» **DATA BLOCK**:
####

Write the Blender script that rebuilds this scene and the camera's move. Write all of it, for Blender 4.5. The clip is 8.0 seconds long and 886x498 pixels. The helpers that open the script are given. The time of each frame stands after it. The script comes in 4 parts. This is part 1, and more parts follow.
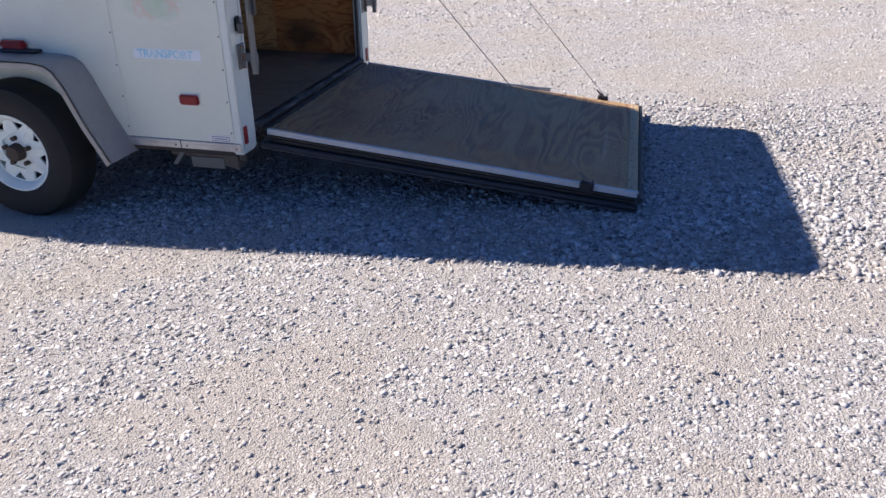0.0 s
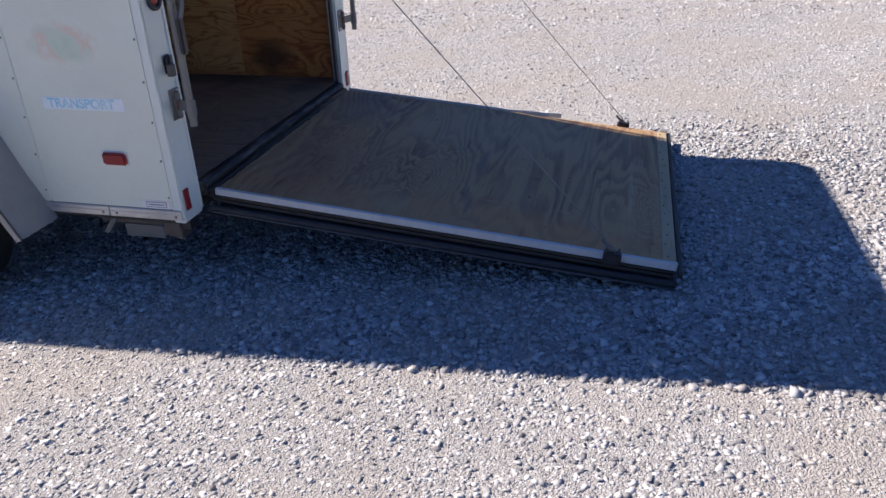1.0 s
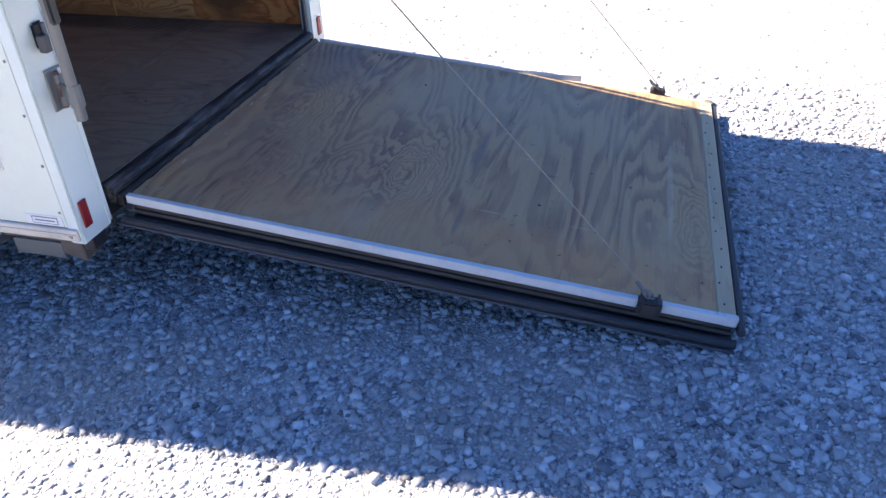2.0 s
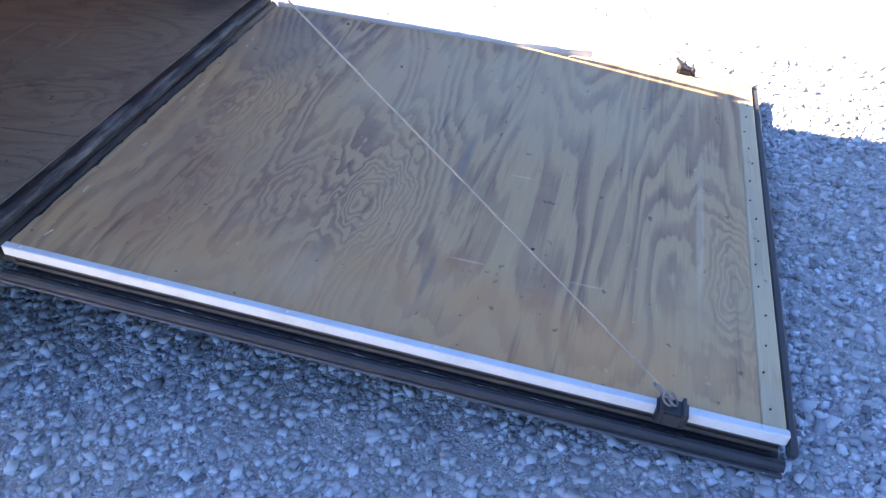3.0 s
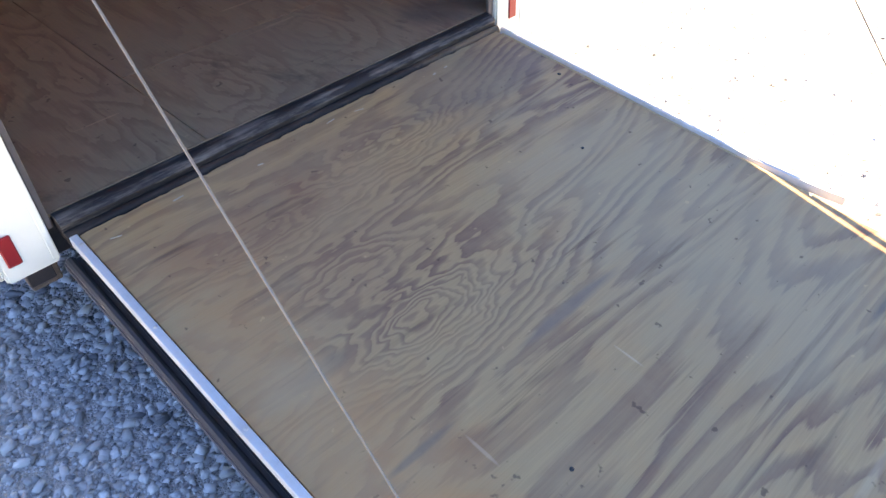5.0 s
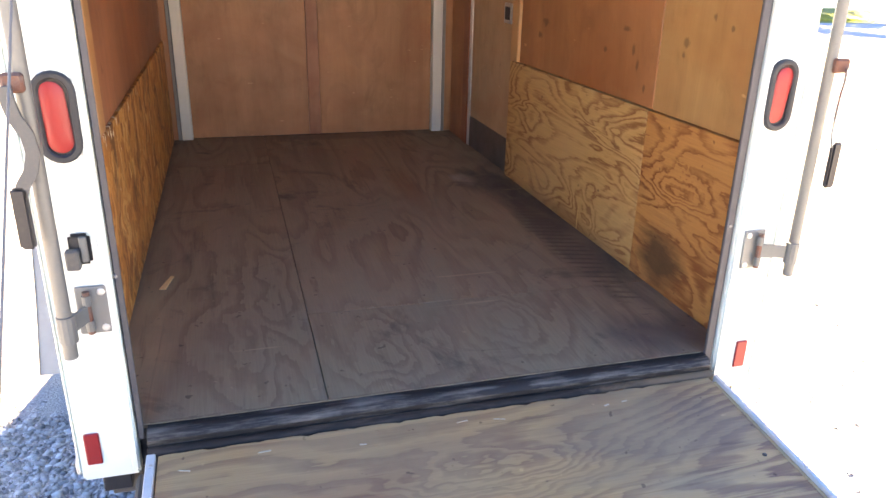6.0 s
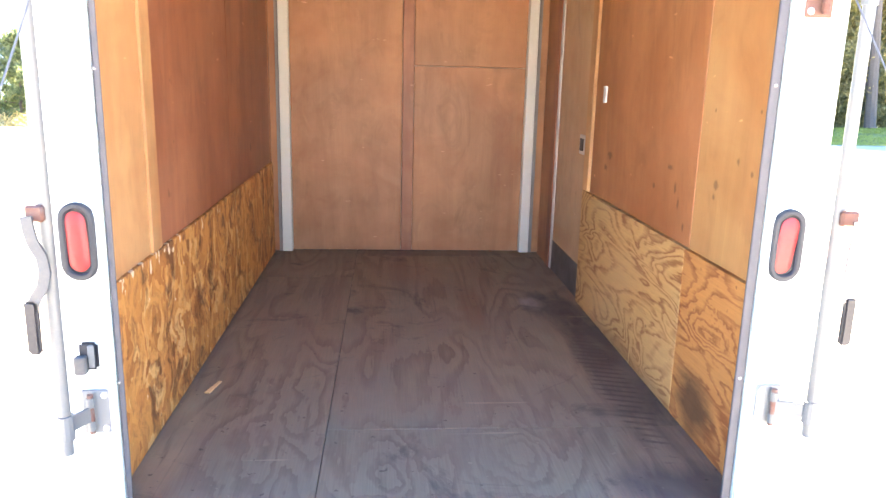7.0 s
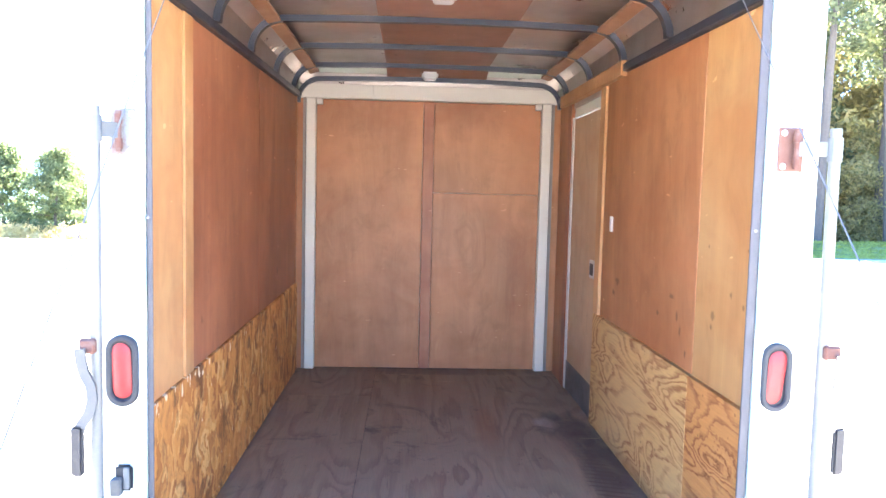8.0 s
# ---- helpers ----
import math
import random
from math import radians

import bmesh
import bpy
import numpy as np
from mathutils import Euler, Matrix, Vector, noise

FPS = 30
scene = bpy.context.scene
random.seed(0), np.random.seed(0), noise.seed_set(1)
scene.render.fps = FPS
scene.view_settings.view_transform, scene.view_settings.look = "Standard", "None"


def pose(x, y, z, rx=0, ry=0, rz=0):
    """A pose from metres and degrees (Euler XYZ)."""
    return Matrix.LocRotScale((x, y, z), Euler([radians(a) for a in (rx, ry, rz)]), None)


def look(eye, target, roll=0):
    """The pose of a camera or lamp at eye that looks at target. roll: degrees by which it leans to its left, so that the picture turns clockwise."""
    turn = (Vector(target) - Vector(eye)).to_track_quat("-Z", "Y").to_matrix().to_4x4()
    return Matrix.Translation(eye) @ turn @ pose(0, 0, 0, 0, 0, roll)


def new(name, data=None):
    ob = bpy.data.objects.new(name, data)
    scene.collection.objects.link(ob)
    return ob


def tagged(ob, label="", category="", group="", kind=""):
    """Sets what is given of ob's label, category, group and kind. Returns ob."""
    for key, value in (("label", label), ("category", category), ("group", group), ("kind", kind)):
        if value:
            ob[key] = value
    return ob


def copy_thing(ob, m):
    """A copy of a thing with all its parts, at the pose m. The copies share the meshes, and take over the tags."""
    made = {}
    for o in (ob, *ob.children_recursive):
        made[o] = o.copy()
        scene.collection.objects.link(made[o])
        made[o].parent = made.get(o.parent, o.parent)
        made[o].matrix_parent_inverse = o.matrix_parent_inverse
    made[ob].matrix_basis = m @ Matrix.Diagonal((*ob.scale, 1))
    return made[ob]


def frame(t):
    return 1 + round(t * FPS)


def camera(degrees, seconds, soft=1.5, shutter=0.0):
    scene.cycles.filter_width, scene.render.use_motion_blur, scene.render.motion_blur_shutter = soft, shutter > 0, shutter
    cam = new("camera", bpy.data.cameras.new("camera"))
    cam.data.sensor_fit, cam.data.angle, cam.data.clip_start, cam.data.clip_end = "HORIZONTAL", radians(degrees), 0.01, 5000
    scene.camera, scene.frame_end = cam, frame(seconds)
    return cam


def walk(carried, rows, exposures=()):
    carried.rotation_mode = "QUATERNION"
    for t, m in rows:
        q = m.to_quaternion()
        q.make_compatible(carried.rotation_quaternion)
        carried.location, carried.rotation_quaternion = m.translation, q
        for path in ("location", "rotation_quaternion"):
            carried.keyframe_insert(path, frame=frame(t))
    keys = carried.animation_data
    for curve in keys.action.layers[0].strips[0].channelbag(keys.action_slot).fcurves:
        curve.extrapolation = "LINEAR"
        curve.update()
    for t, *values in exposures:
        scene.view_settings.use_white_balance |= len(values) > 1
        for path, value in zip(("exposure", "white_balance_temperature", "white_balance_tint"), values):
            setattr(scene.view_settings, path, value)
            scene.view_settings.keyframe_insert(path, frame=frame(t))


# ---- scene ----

####

» **TASK DIRECTIONS**: Within the listing above, copy each line that has the string "scene".

» **WRITTEN REPLY**:
Write the Blender script that rebuilds this scene and the camera's move. Write all of it, for Blender 4.5. The clip is 8.0 seconds long and 886x498 pixels. The helpers that open the script are given. The time of each frame stands after it. The script comes in 4 parts. This is part 1, and more parts follow.
scene = bpy.context.scene
scene.render.fps = FPS
scene.view_settings.view_transform, scene.view_settings.look = "Standard", "None"
    scene.collection.objects.link(ob)
        scene.collection.objects.link(made[o])
    scene.cycles.filter_width, scene.render.use_motion_blur, scene.render.motion_blur_shutter = soft, shutter > 0, shutter
    scene.camera, scene.frame_end = cam, frame(seconds)
        scene.view_settings.use_white_balance |= len(values) > 1
            setattr(scene.view_settings, path, value)
            scene.view_settings.keyframe_insert(path, frame=frame(t))
# ---- scene ----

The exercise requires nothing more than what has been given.